• [WHAT TO WORK ON]:
The required output is the line that contains "Continue the Blender" plus every line after it in the listing below, copied exactly as it appears.

++++

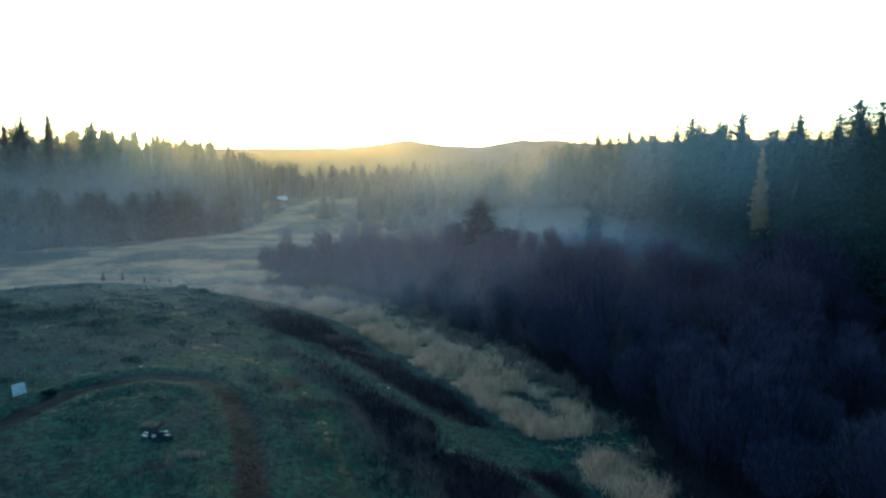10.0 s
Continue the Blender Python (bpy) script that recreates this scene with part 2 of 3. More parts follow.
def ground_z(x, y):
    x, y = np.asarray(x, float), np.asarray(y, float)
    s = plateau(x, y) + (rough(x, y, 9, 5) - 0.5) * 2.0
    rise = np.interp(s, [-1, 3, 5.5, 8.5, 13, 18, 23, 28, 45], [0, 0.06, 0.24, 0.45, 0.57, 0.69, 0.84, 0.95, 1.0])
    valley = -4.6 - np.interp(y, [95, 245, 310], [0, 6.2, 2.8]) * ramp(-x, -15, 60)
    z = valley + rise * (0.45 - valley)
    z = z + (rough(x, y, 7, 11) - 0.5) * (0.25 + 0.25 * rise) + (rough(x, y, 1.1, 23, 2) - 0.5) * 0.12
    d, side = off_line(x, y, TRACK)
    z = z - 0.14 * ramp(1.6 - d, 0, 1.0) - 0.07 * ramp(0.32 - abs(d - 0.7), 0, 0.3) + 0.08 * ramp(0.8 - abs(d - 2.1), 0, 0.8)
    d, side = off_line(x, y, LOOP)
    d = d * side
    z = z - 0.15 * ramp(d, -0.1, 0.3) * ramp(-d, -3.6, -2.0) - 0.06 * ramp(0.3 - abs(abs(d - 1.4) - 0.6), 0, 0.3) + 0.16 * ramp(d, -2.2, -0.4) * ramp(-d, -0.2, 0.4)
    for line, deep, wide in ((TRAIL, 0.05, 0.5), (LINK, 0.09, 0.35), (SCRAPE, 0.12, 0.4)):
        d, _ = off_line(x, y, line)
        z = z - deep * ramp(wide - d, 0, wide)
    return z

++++

• [EXERCISE ANSWER]:
Continue the Blender Python (bpy) script that recreates this scene with part 2 of 3. More parts follow.
def ground_z(x, y):
    x, y = np.asarray(x, float), np.asarray(y, float)
    s = plateau(x, y) + (rough(x, y, 9, 5) - 0.5) * 2.0
    rise = np.interp(s, [-1, 3, 5.5, 8.5, 13, 18, 23, 28, 45], [0, 0.06, 0.24, 0.45, 0.57, 0.69, 0.84, 0.95, 1.0])
    valley = -4.6 - np.interp(y, [95, 245, 310], [0, 6.2, 2.8]) * ramp(-x, -15, 60)
    z = valley + rise * (0.45 - valley)
    z = z + (rough(x, y, 7, 11) - 0.5) * (0.25 + 0.25 * rise) + (rough(x, y, 1.1, 23, 2) - 0.5) * 0.12
    d, side = off_line(x, y, TRACK)
    z = z - 0.14 * ramp(1.6 - d, 0, 1.0) - 0.07 * ramp(0.32 - abs(d - 0.7), 0, 0.3) + 0.08 * ramp(0.8 - abs(d - 2.1), 0, 0.8)
    d, side = off_line(x, y, LOOP)
    d = d * side
    z = z - 0.15 * ramp(d, -0.1, 0.3) * ramp(-d, -3.6, -2.0) - 0.06 * ramp(0.3 - abs(abs(d - 1.4) - 0.6), 0, 0.3) + 0.16 * ramp(d, -2.2, -0.4) * ramp(-d, -0.2, 0.4)
    for line, deep, wide in ((TRAIL, 0.05, 0.5), (LINK, 0.09, 0.35), (SCRAPE, 0.12, 0.4)):
        d, _ = off_line(x, y, line)
        z = z - deep * ramp(wide - d, 0, wide)
    return z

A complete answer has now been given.